Miguel Arteta’s Cedar Rapids is a brisk comedy about real people with real flaws. Sometimes these flaws are so brazenly laid bare that the film threatens to alienate its audience, but somehow it keeps winning them back over with its disarming and uproarious humor.
Tim Lippe (Ed Helms) is an extremely unworldly innocent who sells insurance in his hometown and is “sort of pre-engaged” to an older woman (Sigourney Weaver) who used to be his seventh-grade teacher. The unfortunate early demise of his company’s top salesman due to autoerotic asphyxiation opens up an opportunity for Tim. He’s sent to a big convention in Cedar Rapids to defend the company’s prestigious Two Diamonds award. Of course when he gets there, intent on soberly pursuing his business, he finds that the convention is a thinly disguised bacchanal, and his fellow conventioneers a bunch of womanizing, drunken louts.
It would be so easy for this movie to go in one of two ways: it could have a saintly Tim convert the others to his side, or more standard for a comedy, the rascals could totally change everything about Tim. Instead, Arteta and the screenwriters wisely take a more nuanced and realistic approach. Tim opens himself up to the world and becomes more accepting of other people, and does it because these people that scared him so much accepted him for who he was.
The script is excellent in this regard, but the performances sell it masterfully. John C. Reilly once again demonstrates his incredible range. I think he could be believable in almost any role at this point. Anne Heche is given a very difficult role to play in that she has to remain likable despite doing something I’m sure most audience members would find tremendously unlikeable. It threw me out of the movie a bit, but eventually I realized it was part of the movie’s central theme, that people are flawed but that their flaws don’t define them. Isaiah Whitlock, Jr. turns a solid performance as a straight-arrow with a surprising appreciation for The Wire (an in-joke since Whitlock was a cast member on that show.) The supporting cast is filled with dependable character actors like Stephen Root, Alia Shawkat and Kurtwood Smith (the dad on That ‘70s Show).

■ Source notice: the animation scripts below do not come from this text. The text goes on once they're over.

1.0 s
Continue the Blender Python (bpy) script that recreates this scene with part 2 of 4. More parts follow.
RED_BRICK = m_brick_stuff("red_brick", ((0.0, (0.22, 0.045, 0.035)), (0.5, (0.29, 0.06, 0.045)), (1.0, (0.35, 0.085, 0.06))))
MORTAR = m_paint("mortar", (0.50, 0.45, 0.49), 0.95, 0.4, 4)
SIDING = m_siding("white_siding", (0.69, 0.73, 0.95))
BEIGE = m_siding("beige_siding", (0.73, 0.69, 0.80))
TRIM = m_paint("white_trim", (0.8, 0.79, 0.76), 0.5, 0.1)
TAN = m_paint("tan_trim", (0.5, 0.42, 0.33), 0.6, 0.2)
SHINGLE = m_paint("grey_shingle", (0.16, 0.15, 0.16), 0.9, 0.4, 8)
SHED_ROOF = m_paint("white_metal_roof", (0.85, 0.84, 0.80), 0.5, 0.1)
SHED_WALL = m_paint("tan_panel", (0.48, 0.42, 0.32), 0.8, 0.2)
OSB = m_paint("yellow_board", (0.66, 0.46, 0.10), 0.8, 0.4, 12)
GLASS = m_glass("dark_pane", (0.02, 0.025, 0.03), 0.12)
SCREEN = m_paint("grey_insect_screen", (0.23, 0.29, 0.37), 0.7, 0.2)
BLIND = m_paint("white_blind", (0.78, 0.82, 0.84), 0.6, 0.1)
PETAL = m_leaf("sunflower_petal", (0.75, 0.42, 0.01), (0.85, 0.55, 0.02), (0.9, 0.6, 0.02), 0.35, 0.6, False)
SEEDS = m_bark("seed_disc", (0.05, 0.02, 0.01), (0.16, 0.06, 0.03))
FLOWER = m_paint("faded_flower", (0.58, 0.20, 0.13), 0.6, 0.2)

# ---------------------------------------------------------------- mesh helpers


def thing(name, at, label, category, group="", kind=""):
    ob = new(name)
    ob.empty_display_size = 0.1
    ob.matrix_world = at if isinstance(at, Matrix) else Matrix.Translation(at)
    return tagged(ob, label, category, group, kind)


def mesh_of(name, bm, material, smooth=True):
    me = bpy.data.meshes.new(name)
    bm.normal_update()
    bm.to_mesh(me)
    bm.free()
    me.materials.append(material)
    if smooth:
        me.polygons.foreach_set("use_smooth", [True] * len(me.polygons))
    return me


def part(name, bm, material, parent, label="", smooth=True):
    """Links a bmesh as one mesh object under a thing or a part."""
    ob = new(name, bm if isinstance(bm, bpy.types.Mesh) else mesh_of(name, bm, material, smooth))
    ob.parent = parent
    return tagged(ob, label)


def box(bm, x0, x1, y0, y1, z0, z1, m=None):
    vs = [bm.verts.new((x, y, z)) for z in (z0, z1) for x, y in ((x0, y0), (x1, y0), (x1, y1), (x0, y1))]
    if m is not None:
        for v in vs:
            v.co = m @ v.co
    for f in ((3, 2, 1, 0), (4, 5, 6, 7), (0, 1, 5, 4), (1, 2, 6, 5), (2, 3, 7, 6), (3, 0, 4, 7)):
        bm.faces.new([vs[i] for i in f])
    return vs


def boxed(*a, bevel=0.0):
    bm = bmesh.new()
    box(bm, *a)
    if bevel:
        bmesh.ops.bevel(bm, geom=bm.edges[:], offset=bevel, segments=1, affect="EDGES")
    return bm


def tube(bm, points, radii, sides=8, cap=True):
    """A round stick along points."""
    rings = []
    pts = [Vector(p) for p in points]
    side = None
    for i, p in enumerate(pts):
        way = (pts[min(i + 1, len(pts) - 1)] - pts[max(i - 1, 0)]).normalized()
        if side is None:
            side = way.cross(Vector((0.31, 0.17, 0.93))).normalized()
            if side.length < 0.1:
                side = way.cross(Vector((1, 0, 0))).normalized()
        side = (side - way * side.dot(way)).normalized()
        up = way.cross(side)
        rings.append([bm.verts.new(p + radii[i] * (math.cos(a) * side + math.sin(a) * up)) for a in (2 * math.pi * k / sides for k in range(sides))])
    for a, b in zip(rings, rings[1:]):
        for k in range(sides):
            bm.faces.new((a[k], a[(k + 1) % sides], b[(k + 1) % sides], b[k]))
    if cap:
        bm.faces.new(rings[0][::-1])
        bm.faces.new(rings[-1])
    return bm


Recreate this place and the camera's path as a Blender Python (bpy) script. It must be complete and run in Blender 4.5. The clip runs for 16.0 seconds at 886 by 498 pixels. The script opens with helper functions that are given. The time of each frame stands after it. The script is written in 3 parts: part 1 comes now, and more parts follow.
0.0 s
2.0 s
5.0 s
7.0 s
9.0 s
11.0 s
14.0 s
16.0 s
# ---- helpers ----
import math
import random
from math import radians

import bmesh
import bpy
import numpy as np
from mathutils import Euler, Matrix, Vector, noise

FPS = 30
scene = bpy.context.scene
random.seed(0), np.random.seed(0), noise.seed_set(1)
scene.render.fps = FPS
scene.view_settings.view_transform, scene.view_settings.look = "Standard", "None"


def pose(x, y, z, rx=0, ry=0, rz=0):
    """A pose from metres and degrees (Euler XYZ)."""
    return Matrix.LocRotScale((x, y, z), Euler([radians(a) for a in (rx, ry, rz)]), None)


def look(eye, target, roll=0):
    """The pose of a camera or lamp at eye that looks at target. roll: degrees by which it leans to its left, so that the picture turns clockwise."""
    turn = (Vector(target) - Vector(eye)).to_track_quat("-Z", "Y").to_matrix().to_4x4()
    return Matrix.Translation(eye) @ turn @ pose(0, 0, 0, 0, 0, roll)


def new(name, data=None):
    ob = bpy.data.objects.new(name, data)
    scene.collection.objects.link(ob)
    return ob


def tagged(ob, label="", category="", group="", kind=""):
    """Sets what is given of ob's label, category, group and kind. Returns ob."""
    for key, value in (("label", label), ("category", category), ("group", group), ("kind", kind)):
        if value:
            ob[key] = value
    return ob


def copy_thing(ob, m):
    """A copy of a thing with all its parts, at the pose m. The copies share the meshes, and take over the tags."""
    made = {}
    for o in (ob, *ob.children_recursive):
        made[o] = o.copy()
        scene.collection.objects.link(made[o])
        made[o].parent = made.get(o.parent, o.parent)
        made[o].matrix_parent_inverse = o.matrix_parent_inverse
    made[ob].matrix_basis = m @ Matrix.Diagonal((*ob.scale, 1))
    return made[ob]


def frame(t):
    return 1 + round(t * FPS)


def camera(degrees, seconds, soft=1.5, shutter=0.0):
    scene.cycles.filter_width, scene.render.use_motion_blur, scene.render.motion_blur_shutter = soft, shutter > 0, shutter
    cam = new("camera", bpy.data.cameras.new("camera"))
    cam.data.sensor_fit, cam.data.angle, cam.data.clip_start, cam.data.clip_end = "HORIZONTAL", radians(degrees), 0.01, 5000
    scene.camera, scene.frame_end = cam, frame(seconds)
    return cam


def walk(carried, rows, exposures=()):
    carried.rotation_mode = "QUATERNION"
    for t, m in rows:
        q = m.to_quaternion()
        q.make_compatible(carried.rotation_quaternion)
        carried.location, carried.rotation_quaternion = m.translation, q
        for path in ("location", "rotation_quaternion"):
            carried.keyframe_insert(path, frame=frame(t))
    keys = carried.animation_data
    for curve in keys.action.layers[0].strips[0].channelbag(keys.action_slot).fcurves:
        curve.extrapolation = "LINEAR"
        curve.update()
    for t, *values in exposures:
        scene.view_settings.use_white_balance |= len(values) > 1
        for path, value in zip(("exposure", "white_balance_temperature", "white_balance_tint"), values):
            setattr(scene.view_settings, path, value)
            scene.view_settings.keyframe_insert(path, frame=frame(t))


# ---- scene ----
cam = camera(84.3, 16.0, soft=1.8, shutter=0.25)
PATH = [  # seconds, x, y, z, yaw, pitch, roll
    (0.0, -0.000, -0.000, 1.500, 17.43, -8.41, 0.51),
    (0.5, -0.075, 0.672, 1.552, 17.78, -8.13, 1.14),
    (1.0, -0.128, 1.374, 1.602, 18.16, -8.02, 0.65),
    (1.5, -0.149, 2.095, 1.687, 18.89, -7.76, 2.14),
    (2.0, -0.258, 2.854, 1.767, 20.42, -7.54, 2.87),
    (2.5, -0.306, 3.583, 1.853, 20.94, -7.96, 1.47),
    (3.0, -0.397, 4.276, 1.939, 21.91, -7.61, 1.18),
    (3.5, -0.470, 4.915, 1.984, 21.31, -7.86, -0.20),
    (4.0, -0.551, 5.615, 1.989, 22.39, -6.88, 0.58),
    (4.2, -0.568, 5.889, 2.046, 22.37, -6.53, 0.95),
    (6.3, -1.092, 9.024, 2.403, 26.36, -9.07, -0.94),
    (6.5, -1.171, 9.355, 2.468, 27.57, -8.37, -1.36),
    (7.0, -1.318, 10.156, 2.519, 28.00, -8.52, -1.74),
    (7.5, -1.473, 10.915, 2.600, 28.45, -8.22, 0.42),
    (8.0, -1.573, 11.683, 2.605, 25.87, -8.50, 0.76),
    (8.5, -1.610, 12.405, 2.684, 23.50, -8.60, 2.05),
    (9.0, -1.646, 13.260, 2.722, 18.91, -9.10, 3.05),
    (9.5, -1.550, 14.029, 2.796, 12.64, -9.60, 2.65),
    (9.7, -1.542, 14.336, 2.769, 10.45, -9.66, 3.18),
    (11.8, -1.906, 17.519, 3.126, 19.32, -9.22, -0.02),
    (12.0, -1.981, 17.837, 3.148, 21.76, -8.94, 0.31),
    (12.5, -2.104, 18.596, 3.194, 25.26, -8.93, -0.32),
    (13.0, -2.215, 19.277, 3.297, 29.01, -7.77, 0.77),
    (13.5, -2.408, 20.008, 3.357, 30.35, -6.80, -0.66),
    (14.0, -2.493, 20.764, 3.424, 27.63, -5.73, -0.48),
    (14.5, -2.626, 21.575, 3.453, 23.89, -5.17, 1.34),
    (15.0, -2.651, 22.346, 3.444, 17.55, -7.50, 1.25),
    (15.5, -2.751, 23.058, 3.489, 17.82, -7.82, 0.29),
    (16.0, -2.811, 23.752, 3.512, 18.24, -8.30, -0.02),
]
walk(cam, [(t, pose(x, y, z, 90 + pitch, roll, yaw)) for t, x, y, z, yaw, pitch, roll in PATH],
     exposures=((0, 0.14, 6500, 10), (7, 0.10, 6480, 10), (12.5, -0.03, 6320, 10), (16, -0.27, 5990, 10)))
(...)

The humor of the film is all the stronger for coming from so many different areas. There is a lot of physical humor verging on the slapstick, and there are plenty of awkward, almost-have-to-look-away type laughs. All in all it’s a warmly funny movie that refreshingly features characters and elements that you don’t often see in mainstream movies, without any of that smug indie movie feel. I hope it finds a wider audience on DVD and becomes the cult hit it deserves to be.